>> Start

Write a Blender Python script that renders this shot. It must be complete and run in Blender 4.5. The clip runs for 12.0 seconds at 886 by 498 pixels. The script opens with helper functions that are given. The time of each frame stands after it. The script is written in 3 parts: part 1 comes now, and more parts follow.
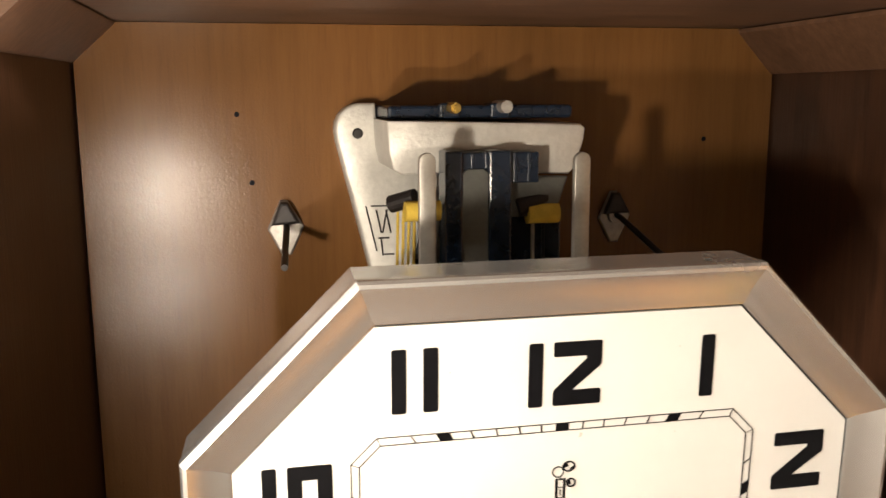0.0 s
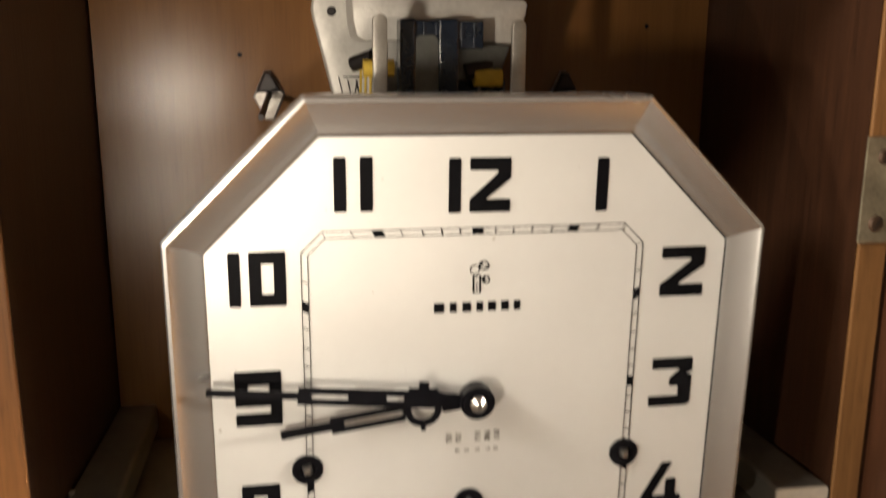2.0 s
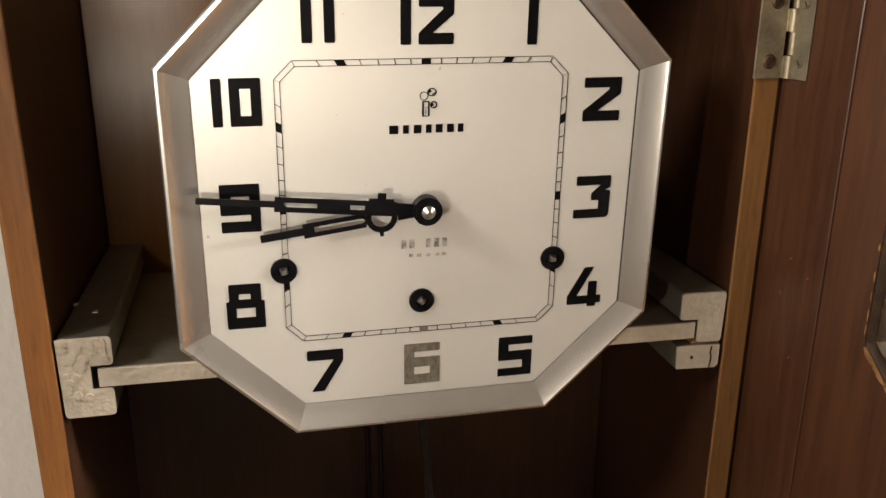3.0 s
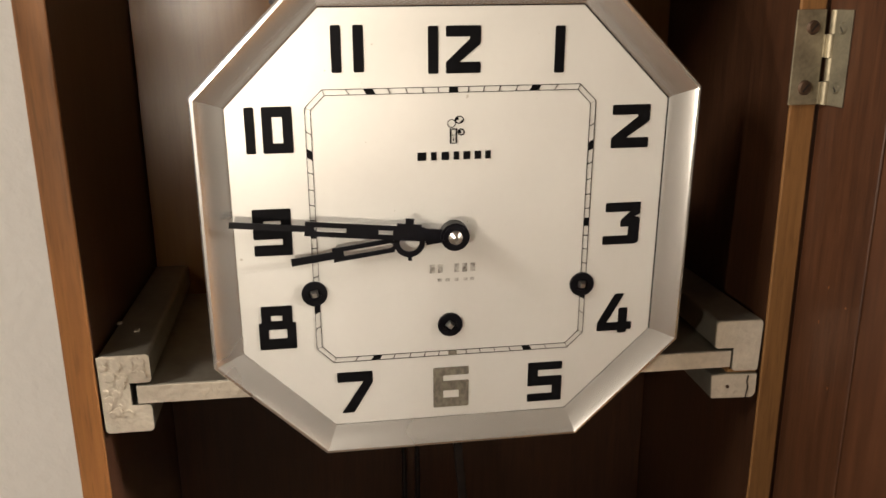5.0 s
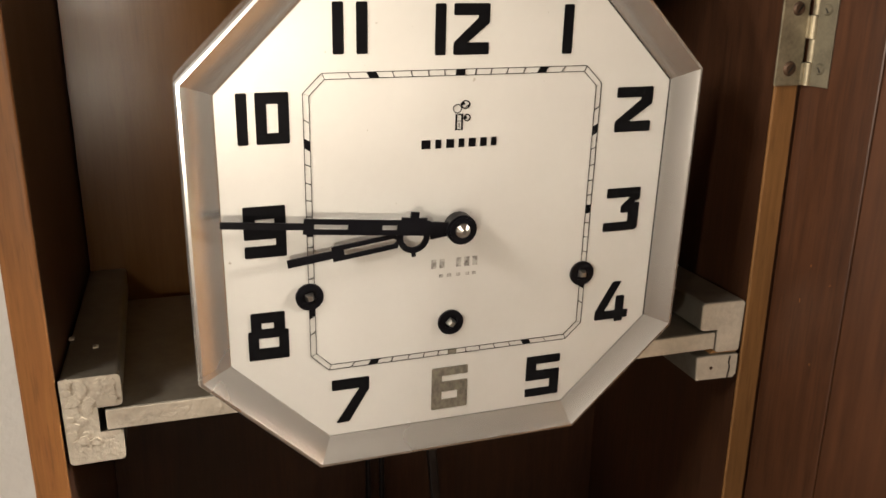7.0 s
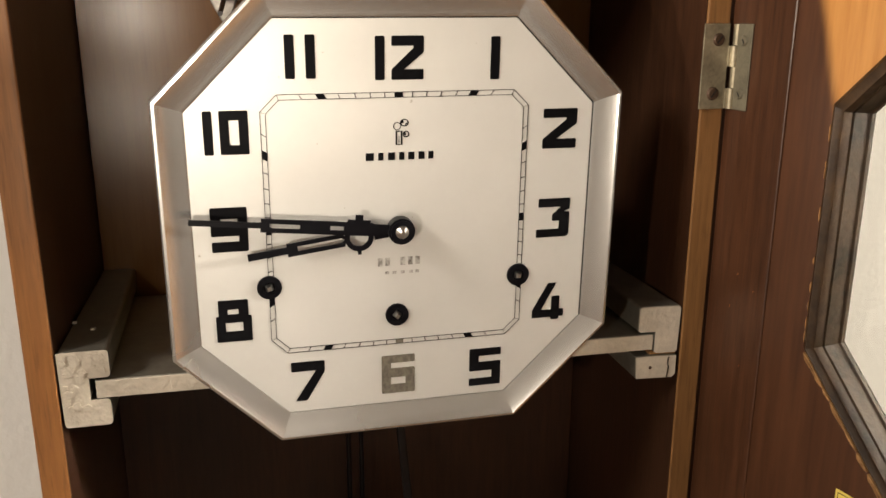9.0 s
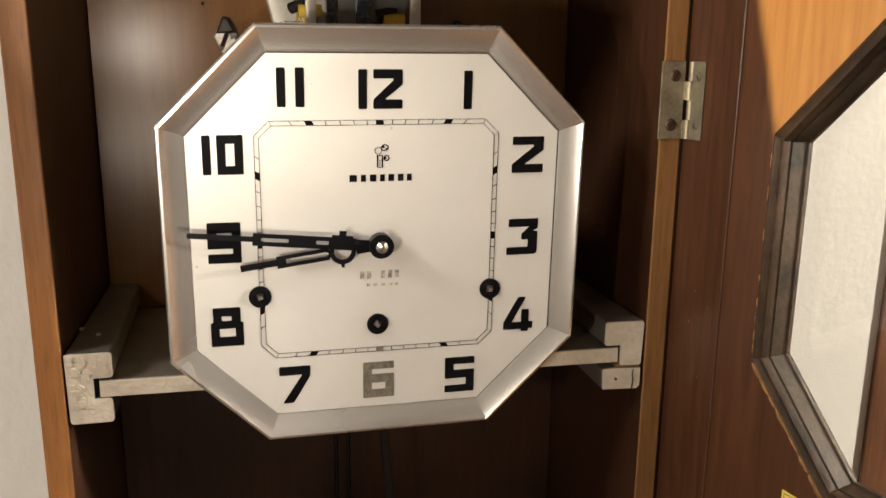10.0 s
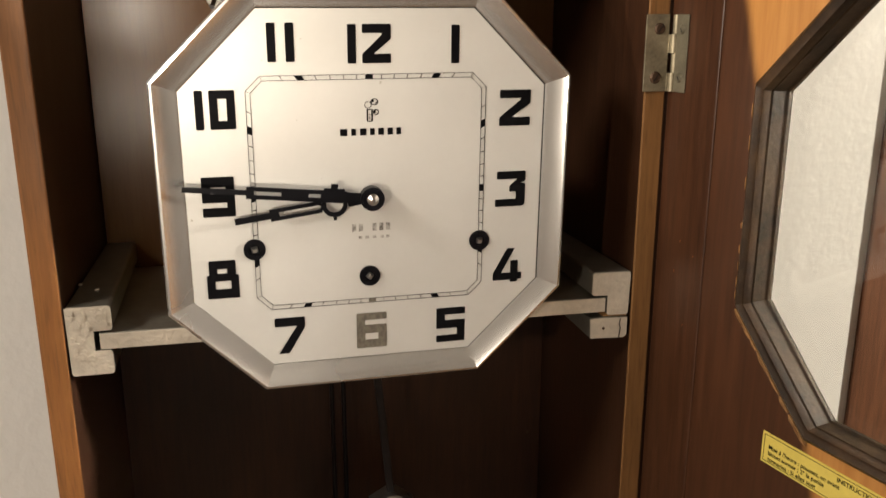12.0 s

>> End

■ **The exercise**
Reproduce all of the material exactly, apart from the pictures.

■ **Final answer**
Write a Blender Python script that renders this shot. It must be complete and run in Blender 4.5. The clip runs for 12.0 seconds at 886 by 498 pixels. The script opens with helper functions that are given. The time of each frame stands after it. The script is written in 3 parts: part 1 comes now, and more parts follow.
0.0 s
2.0 s
3.0 s
5.0 s
7.0 s
9.0 s
10.0 s
12.0 s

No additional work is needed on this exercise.